岩佐なを「蒟蒻」、藤田晴央「視線」、一色真理「使者」は、いずれも”父”を詩っている。「しぐれに降られ濡れる前に/運よく死ん」で「バスに乗って行ってしまった」父の哀切(「蒟蒻」)、視線をカメラに向けることなく撮られた女性の写真を残した亡父(「視線」)、そして、ここは使者の住む町であり、話者を「生まれながらの使者」だと言い聞かせ続けた父(「使者」)。それぞれの“父”の有り様がそれぞれの作者の今を支えているのだろう。

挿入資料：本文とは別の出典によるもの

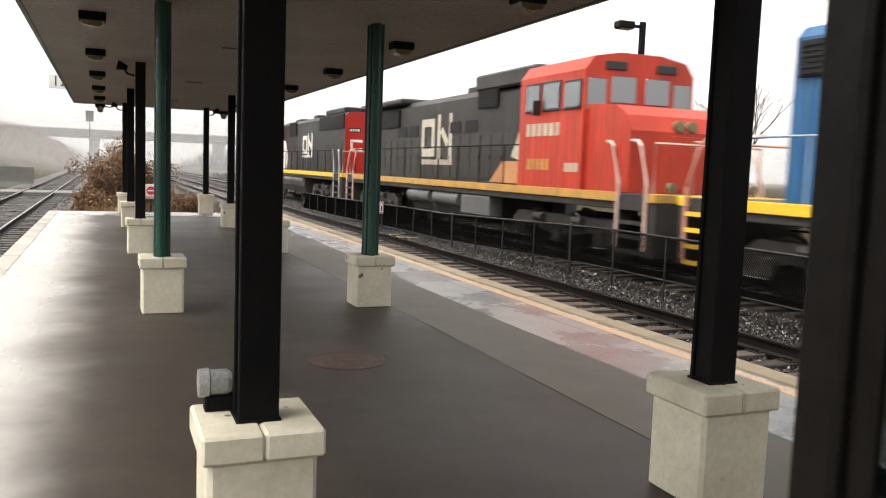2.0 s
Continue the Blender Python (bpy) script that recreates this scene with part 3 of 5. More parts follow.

八木忠栄「石ころと草ぐさ」では、猫は行方不明になり、てんまり虫はどこまでもころがる。鐘は鳴り、草ははえる。世界のあらゆるものがが騒々しく動き回っているようだ。

   かすみを裂き石ころを蹴とばし
   列なすダンプカーがわめきたてて
   野を突っ走るよ
   干ものになって。

書評は12編で、取り上げられた詩集、評論集の9冊は私も読んでいたが、気づかなかった点をとらえているものも多く、興味深く読んだ。
斎藤恵子は「自己をひとつの世界として読む」と題して秋山基夫「文学史の人々」を評している。ここでいう”自己”とは、秋山が取り上げた子規、鴎外、一葉などの自己世界のこと。齋藤は、それを「まるごと受けいれ自己のものとして読むことが、読むということなのだ」としている。 

瀬崎は詩「唇」「舌」の2編を載せてもらっている。